_TASK GOAL_
Transcribe the lines below verbatim, skipping the images.

_DATASET EXTRACT_
_____

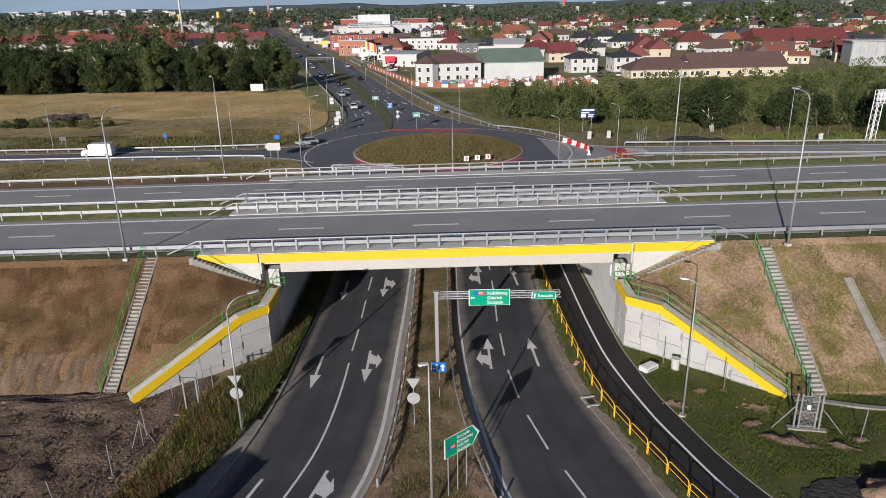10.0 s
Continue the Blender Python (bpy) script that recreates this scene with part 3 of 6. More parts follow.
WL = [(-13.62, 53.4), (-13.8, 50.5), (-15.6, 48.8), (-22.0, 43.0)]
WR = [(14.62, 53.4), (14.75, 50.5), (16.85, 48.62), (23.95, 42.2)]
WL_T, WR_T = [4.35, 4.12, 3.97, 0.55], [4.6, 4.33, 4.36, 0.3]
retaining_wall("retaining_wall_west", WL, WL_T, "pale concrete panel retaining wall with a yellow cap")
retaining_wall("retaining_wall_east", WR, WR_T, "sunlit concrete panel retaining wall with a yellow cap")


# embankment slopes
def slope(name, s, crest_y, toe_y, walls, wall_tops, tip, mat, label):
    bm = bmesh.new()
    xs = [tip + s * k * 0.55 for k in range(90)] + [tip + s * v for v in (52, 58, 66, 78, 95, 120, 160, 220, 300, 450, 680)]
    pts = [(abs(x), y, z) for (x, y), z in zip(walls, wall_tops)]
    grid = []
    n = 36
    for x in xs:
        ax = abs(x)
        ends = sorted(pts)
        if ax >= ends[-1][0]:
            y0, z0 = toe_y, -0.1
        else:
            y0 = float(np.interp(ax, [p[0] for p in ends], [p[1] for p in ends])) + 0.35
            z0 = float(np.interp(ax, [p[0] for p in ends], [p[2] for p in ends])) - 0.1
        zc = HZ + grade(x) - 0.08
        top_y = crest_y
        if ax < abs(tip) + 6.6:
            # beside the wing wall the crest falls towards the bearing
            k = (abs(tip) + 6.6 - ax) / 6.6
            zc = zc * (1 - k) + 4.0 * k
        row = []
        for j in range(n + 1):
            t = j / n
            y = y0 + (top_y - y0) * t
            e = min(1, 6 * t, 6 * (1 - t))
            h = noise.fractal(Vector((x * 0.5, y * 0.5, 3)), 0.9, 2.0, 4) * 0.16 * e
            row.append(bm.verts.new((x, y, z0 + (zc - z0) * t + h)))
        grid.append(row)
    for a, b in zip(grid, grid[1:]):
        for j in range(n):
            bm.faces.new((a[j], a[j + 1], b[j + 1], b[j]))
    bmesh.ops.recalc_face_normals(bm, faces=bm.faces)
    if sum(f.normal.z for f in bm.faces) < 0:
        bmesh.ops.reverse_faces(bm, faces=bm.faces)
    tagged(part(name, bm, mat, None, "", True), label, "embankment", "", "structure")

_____

_RESULT OF THE TASK_
10.0 s
Continue the Blender Python (bpy) script that recreates this scene with part 3 of 6. More parts follow.
WL = [(-13.62, 53.4), (-13.8, 50.5), (-15.6, 48.8), (-22.0, 43.0)]
WR = [(14.62, 53.4), (14.75, 50.5), (16.85, 48.62), (23.95, 42.2)]
WL_T, WR_T = [4.35, 4.12, 3.97, 0.55], [4.6, 4.33, 4.36, 0.3]
retaining_wall("retaining_wall_west", WL, WL_T, "pale concrete panel retaining wall with a yellow cap")
retaining_wall("retaining_wall_east", WR, WR_T, "sunlit concrete panel retaining wall with a yellow cap")


# embankment slopes
def slope(name, s, crest_y, toe_y, walls, wall_tops, tip, mat, label):
    bm = bmesh.new()
    xs = [tip + s * k * 0.55 for k in range(90)] + [tip + s * v for v in (52, 58, 66, 78, 95, 120, 160, 220, 300, 450, 680)]
    pts = [(abs(x), y, z) for (x, y), z in zip(walls, wall_tops)]
    grid = []
    n = 36
    for x in xs:
        ax = abs(x)
        ends = sorted(pts)
        if ax >= ends[-1][0]:
            y0, z0 = toe_y, -0.1
        else:
            y0 = float(np.interp(ax, [p[0] for p in ends], [p[1] for p in ends])) + 0.35
            z0 = float(np.interp(ax, [p[0] for p in ends], [p[2] for p in ends])) - 0.1
        zc = HZ + grade(x) - 0.08
        top_y = crest_y
        if ax < abs(tip) + 6.6:
            # beside the wing wall the crest falls towards the bearing
            k = (abs(tip) + 6.6 - ax) / 6.6
            zc = zc * (1 - k) + 4.0 * k
        row = []
        for j in range(n + 1):
            t = j / n
            y = y0 + (top_y - y0) * t
            e = min(1, 6 * t, 6 * (1 - t))
            h = noise.fractal(Vector((x * 0.5, y * 0.5, 3)), 0.9, 2.0, 4) * 0.16 * e
            row.append(bm.verts.new((x, y, z0 + (zc - z0) * t + h)))
        grid.append(row)
    for a, b in zip(grid, grid[1:]):
        for j in range(n):
            bm.faces.new((a[j], a[j + 1], b[j + 1], b[j]))
    bmesh.ops.recalc_face_normals(bm, faces=bm.faces)
    if sum(f.normal.z for f in bm.faces) < 0:
        bmesh.ops.reverse_faces(bm, faces=bm.faces)
    tagged(part(name, bm, mat, None, "", True), label, "embankment", "", "structure")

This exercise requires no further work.